NASA Releases 12-Year Time-Lapse of the Entire Sky
Overview
When you look up into the sky, it seems as though not much changes save for the phases of the moon. But our cosmos is more active than we can ever imagine, and in a bid to its beauty, NASA has created a staggering time-lapse video of the entire sky over 12 years to show us how the universe is constantly changing.
The science and other stuff to know
Every six months, NASA’s Near-Earth Object Wide Field Infrared Survey Explorer (NEOWISE) completes one trip halfway around the sun. As it obits, it takes pictures of the location and brightness of hundreds of millions of objects. NASA then stitches those photos to create an “all-sky” map.

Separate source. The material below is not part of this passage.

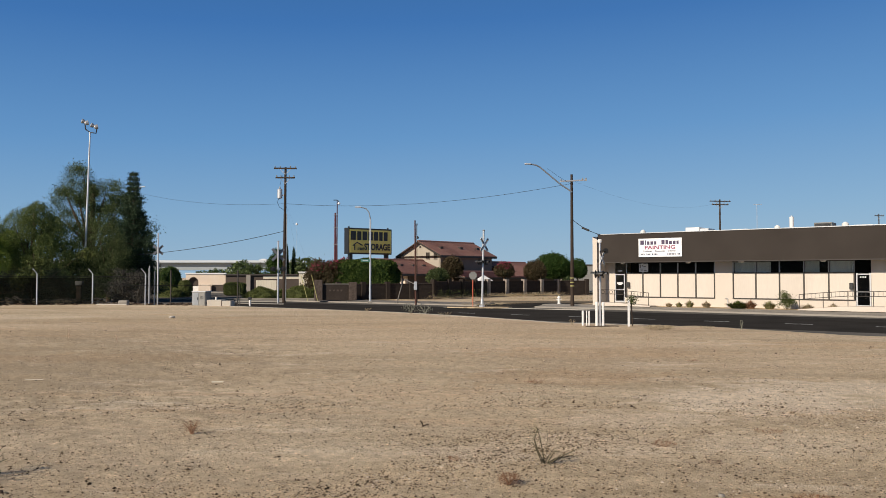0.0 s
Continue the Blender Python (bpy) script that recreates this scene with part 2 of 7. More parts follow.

Now, with more than 10 years of all-sky data since the NEOWISE mission was launched, astronomers currently have 18 all-sky maps. Scientists over at NASA have used these maps and images to create a time-lapse movie of the sky, showing changes that span over a decade. Notably, the video reveals distant objects changing position or brightness across a decade.
“When viewed in sequence as a time-lapse, [the maps] serve as an even stronger resource for trying to better understand the universe,” NASA stated in a press release.
Infrared space telescopes like NEOWISE and the recently activated James Webb Space Telescope can bring far-off, dim objects like asteroids, comets, and even barely luminescent brown dwarf stars that were once unknown to human science into full-living color.